## What you should do:
Write out the material again exactly, please, and omit the pictures.

## BEGIN

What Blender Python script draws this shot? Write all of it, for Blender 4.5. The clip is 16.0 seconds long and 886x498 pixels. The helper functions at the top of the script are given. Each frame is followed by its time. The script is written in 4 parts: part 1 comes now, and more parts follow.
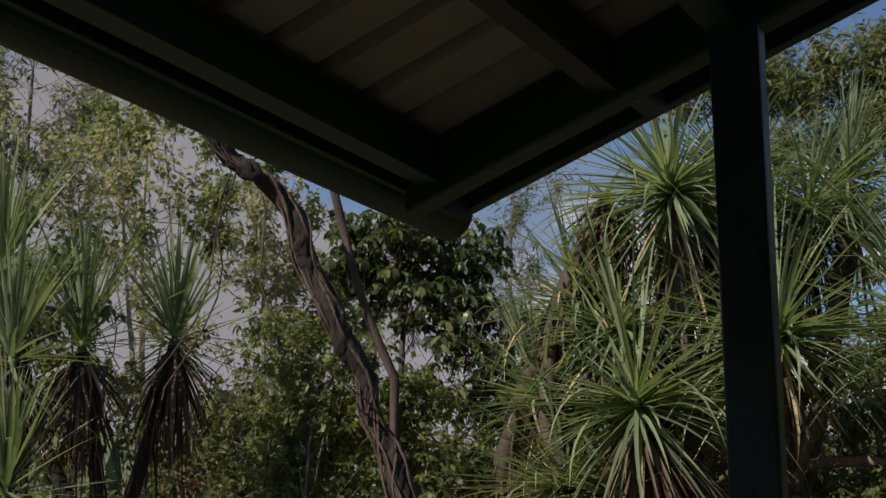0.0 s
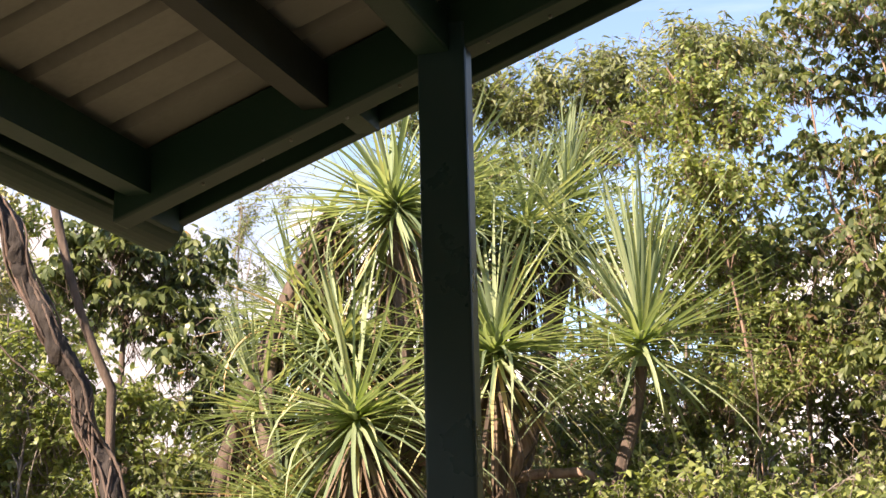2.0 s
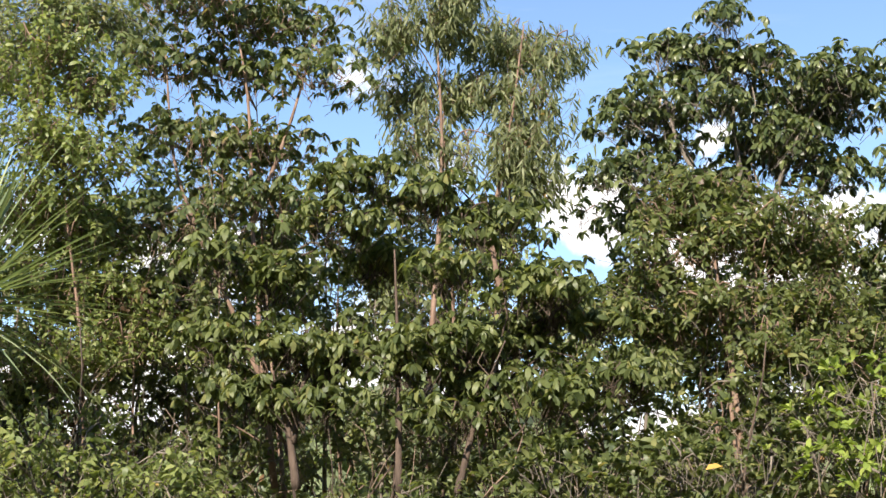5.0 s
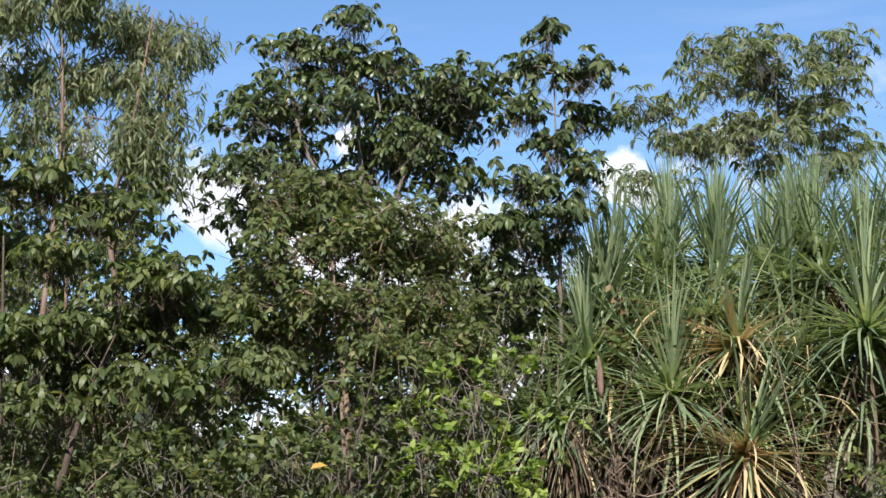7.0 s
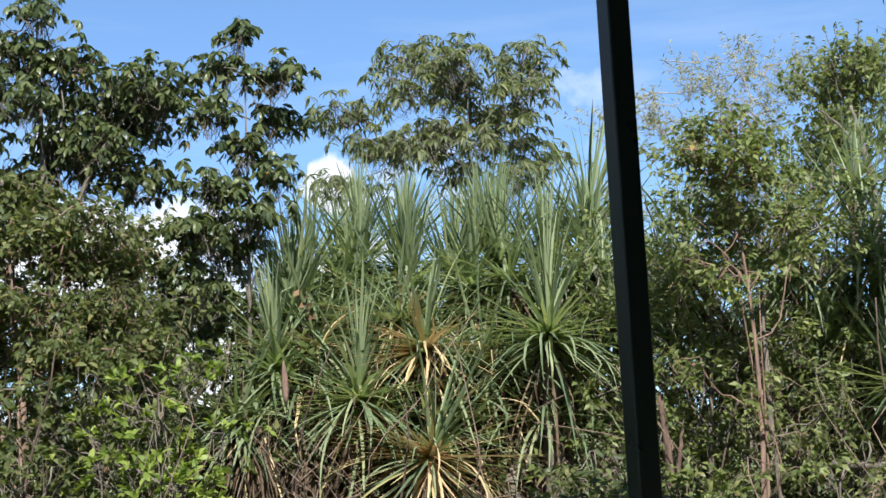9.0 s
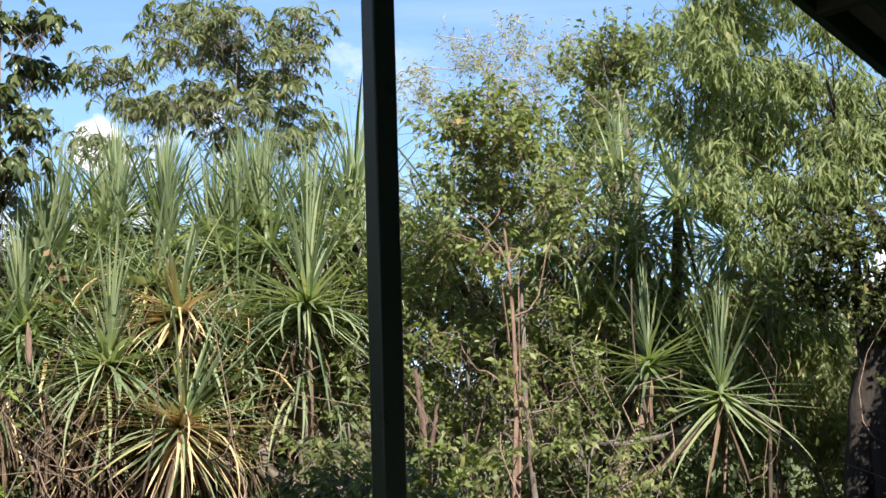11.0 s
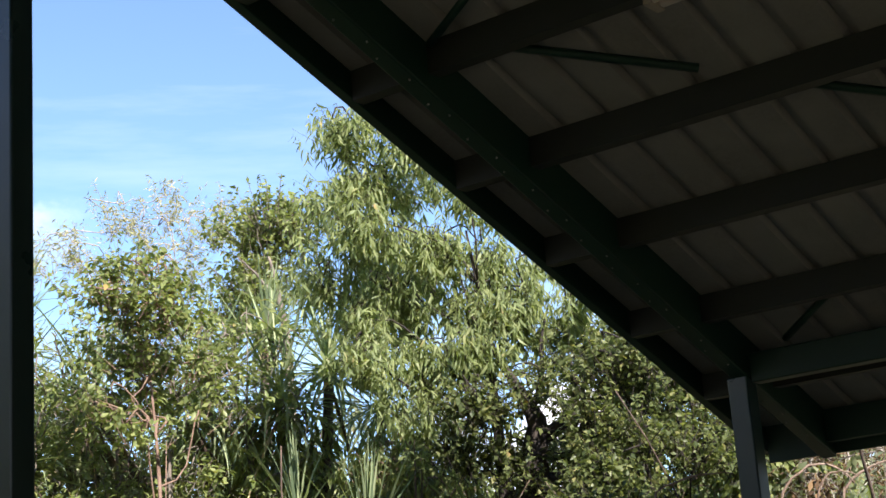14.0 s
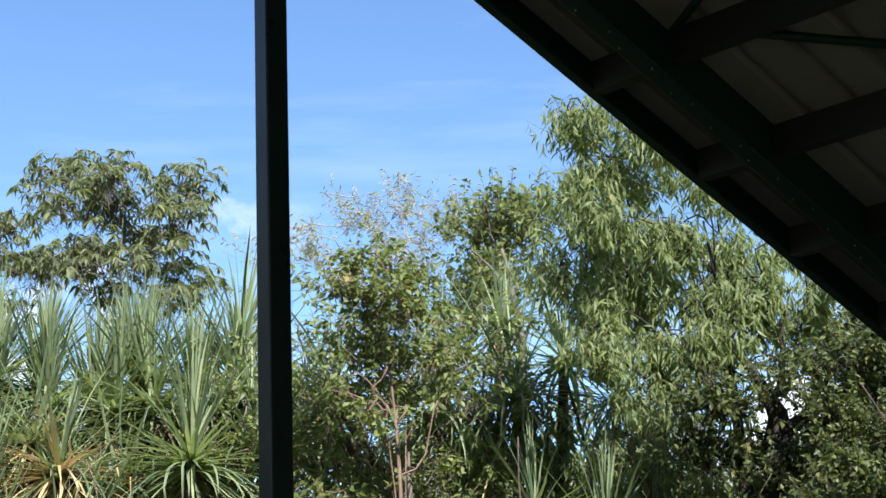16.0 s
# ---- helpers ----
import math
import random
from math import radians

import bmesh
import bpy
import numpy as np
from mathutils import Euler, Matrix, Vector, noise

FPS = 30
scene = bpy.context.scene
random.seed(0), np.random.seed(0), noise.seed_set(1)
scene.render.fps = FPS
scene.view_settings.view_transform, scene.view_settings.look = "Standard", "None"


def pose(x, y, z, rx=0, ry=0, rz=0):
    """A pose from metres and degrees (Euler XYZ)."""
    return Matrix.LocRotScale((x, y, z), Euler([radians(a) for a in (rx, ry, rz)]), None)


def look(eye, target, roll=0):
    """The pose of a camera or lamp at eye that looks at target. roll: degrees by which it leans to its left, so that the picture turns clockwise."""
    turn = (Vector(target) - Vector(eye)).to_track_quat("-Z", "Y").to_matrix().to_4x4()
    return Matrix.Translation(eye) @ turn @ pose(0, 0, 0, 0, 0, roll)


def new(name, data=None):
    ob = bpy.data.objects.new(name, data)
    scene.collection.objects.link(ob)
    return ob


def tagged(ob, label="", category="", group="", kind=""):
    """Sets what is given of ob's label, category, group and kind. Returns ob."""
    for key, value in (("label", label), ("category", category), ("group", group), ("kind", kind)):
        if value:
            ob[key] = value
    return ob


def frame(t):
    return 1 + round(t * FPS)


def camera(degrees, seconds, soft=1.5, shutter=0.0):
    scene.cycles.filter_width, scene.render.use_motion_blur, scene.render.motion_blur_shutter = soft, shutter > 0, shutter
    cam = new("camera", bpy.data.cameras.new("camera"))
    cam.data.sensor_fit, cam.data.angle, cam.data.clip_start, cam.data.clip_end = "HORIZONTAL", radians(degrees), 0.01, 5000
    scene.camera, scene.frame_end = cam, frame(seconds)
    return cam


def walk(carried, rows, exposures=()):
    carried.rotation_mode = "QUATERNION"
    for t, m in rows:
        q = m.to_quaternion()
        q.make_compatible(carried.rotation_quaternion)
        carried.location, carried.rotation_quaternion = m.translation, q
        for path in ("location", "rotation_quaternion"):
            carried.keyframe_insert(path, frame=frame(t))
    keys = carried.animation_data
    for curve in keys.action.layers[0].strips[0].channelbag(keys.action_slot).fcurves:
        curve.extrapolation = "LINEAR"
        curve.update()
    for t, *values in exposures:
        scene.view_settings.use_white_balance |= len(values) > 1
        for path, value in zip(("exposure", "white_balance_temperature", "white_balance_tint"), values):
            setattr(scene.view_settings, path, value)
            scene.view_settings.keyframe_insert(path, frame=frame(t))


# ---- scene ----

## END

## Solution to the exercise:
What Blender Python script draws this shot? Write all of it, for Blender 4.5. The clip is 16.0 seconds long and 886x498 pixels. The helper functions at the top of the script are given. Each frame is followed by its time. The script is written in 4 parts: part 1 comes now, and more parts follow.
0.0 s
2.0 s
5.0 s
7.0 s
9.0 s
11.0 s
14.0 s
16.0 s
# ---- helpers ----
import math
import random
from math import radians

import bmesh
import bpy
import numpy as np
from mathutils import Euler, Matrix, Vector, noise

FPS = 30
scene = bpy.context.scene
random.seed(0), np.random.seed(0), noise.seed_set(1)
scene.render.fps = FPS
scene.view_settings.view_transform, scene.view_settings.look = "Standard", "None"


def pose(x, y, z, rx=0, ry=0, rz=0):
    """A pose from metres and degrees (Euler XYZ)."""
    return Matrix.LocRotScale((x, y, z), Euler([radians(a) for a in (rx, ry, rz)]), None)


def look(eye, target, roll=0):
    """The pose of a camera or lamp at eye that looks at target. roll: degrees by which it leans to its left, so that the picture turns clockwise."""
    turn = (Vector(target) - Vector(eye)).to_track_quat("-Z", "Y").to_matrix().to_4x4()
    return Matrix.Translation(eye) @ turn @ pose(0, 0, 0, 0, 0, roll)


def new(name, data=None):
    ob = bpy.data.objects.new(name, data)
    scene.collection.objects.link(ob)
    return ob


def tagged(ob, label="", category="", group="", kind=""):
    """Sets what is given of ob's label, category, group and kind. Returns ob."""
    for key, value in (("label", label), ("category", category), ("group", group), ("kind", kind)):
        if value:
            ob[key] = value
    return ob


def frame(t):
    return 1 + round(t * FPS)


def camera(degrees, seconds, soft=1.5, shutter=0.0):
    scene.cycles.filter_width, scene.render.use_motion_blur, scene.render.motion_blur_shutter = soft, shutter > 0, shutter
    cam = new("camera", bpy.data.cameras.new("camera"))
    cam.data.sensor_fit, cam.data.angle, cam.data.clip_start, cam.data.clip_end = "HORIZONTAL", radians(degrees), 0.01, 5000
    scene.camera, scene.frame_end = cam, frame(seconds)
    return cam


def walk(carried, rows, exposures=()):
    carried.rotation_mode = "QUATERNION"
    for t, m in rows:
        q = m.to_quaternion()
        q.make_compatible(carried.rotation_quaternion)
        carried.location, carried.rotation_quaternion = m.translation, q
        for path in ("location", "rotation_quaternion"):
            carried.keyframe_insert(path, frame=frame(t))
    keys = carried.animation_data
    for curve in keys.action.layers[0].strips[0].channelbag(keys.action_slot).fcurves:
        curve.extrapolation = "LINEAR"
        curve.update()
    for t, *values in exposures:
        scene.view_settings.use_white_balance |= len(values) > 1
        for path, value in zip(("exposure", "white_balance_temperature", "white_balance_tint"), values):
            setattr(scene.view_settings, path, value)
            scene.view_settings.keyframe_insert(path, frame=frame(t))


# ---- scene ----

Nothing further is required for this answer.